PROMPT: From the first line of the data below through the line holding "own, 40.0), shift.inputs[1])", output each line exactly and leave the pictures out.
════════════════
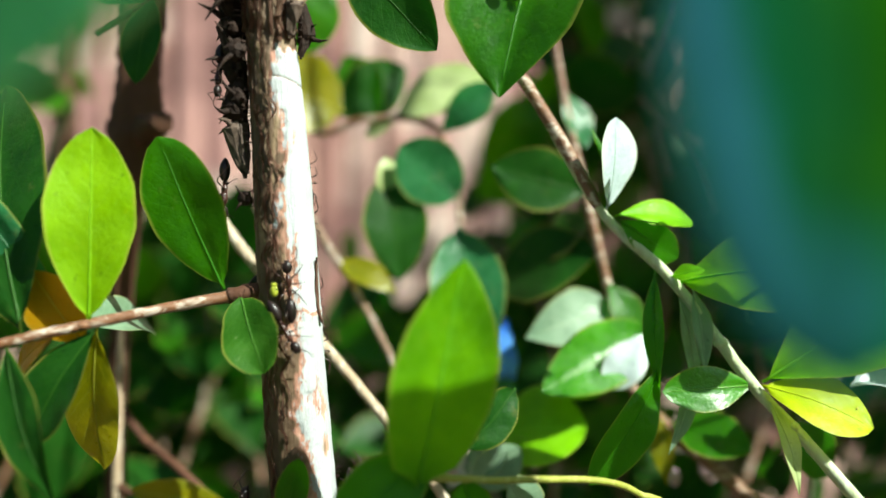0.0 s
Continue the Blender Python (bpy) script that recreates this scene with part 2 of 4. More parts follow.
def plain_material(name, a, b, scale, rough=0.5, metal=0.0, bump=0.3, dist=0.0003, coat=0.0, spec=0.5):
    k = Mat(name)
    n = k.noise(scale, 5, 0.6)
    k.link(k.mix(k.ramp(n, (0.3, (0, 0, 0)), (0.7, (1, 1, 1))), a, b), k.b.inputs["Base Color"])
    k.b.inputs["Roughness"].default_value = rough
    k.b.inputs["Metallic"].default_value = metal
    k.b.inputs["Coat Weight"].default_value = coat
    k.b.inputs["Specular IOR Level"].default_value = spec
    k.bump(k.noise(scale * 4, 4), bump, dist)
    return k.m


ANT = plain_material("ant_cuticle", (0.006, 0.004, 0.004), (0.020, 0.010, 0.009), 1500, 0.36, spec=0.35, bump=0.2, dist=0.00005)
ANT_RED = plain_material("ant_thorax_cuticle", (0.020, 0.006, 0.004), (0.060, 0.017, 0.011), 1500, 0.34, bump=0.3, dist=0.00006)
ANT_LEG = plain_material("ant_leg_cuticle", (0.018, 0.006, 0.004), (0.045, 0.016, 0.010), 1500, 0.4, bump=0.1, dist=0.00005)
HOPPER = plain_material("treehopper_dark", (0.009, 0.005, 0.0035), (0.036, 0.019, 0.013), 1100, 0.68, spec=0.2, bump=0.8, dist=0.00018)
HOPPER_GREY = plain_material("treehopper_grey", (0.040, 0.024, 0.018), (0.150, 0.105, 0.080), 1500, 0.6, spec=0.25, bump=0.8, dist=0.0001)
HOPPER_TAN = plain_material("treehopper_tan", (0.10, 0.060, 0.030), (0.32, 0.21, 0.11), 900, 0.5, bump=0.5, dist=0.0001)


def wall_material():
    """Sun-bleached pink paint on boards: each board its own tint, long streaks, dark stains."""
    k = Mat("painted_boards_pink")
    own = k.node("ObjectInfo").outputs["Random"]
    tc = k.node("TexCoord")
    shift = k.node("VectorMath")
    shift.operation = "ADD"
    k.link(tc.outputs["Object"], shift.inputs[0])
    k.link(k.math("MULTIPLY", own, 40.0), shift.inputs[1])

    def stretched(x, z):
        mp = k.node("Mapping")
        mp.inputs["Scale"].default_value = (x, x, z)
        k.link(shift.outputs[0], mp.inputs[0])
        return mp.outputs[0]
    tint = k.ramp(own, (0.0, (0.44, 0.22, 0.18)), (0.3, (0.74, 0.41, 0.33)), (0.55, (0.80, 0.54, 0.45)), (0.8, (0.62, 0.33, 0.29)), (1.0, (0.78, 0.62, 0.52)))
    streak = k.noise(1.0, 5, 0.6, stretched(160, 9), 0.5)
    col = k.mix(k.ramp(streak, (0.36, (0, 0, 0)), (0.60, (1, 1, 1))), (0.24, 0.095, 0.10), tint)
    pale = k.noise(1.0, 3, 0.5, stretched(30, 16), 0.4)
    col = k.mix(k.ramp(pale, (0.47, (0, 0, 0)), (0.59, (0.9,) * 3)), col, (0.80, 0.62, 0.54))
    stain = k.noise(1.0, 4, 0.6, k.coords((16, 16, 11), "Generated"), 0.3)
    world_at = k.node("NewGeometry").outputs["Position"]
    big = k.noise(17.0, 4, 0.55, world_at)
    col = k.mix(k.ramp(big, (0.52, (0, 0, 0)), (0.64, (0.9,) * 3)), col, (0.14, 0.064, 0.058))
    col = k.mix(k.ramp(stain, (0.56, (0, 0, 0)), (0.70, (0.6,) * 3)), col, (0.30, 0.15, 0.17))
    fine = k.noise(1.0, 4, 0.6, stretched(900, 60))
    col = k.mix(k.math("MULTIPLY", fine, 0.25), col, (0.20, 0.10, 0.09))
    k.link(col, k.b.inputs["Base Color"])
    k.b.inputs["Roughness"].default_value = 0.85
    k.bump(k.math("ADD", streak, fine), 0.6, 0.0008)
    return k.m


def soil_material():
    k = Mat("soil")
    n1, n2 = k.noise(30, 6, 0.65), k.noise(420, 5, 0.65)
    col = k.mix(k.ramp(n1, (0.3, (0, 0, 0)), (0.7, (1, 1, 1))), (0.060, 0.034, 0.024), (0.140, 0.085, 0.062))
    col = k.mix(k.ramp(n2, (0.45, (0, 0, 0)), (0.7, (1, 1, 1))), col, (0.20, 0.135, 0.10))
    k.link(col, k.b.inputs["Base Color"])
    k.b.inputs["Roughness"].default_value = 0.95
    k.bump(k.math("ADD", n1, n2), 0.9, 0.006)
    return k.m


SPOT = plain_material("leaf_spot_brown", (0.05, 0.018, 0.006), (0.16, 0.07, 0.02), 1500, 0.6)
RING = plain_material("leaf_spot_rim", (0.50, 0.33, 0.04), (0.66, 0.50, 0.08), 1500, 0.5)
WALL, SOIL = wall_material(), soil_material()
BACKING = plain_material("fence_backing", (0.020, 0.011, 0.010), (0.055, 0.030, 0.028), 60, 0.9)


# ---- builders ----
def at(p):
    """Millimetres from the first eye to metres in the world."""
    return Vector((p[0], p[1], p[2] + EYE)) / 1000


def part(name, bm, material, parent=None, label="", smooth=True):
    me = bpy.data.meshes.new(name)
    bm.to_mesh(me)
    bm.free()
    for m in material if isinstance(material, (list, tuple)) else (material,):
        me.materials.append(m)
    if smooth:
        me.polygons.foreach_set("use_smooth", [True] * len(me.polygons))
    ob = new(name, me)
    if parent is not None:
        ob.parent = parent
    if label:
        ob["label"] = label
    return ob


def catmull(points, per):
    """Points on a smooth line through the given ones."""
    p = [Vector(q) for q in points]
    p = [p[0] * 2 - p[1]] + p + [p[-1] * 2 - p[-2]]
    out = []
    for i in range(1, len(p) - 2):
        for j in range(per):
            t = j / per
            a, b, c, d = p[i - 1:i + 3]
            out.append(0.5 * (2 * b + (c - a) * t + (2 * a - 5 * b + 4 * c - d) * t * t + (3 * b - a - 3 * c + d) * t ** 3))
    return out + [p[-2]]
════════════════
OUTPUT OF THE EXERCISE:
0.0 s
Continue the Blender Python (bpy) script that recreates this scene with part 2 of 4. More parts follow.
def plain_material(name, a, b, scale, rough=0.5, metal=0.0, bump=0.3, dist=0.0003, coat=0.0, spec=0.5):
    k = Mat(name)
    n = k.noise(scale, 5, 0.6)
    k.link(k.mix(k.ramp(n, (0.3, (0, 0, 0)), (0.7, (1, 1, 1))), a, b), k.b.inputs["Base Color"])
    k.b.inputs["Roughness"].default_value = rough
    k.b.inputs["Metallic"].default_value = metal
    k.b.inputs["Coat Weight"].default_value = coat
    k.b.inputs["Specular IOR Level"].default_value = spec
    k.bump(k.noise(scale * 4, 4), bump, dist)
    return k.m


ANT = plain_material("ant_cuticle", (0.006, 0.004, 0.004), (0.020, 0.010, 0.009), 1500, 0.36, spec=0.35, bump=0.2, dist=0.00005)
ANT_RED = plain_material("ant_thorax_cuticle", (0.020, 0.006, 0.004), (0.060, 0.017, 0.011), 1500, 0.34, bump=0.3, dist=0.00006)
ANT_LEG = plain_material("ant_leg_cuticle", (0.018, 0.006, 0.004), (0.045, 0.016, 0.010), 1500, 0.4, bump=0.1, dist=0.00005)
HOPPER = plain_material("treehopper_dark", (0.009, 0.005, 0.0035), (0.036, 0.019, 0.013), 1100, 0.68, spec=0.2, bump=0.8, dist=0.00018)
HOPPER_GREY = plain_material("treehopper_grey", (0.040, 0.024, 0.018), (0.150, 0.105, 0.080), 1500, 0.6, spec=0.25, bump=0.8, dist=0.0001)
HOPPER_TAN = plain_material("treehopper_tan", (0.10, 0.060, 0.030), (0.32, 0.21, 0.11), 900, 0.5, bump=0.5, dist=0.0001)


def wall_material():
    """Sun-bleached pink paint on boards: each board its own tint, long streaks, dark stains."""
    k = Mat("painted_boards_pink")
    own = k.node("ObjectInfo").outputs["Random"]
    tc = k.node("TexCoord")
    shift = k.node("VectorMath")
    shift.operation = "ADD"
    k.link(tc.outputs["Object"], shift.inputs[0])
    k.link(k.math("MULTIPLY", own, 40.0), shift.inputs[1])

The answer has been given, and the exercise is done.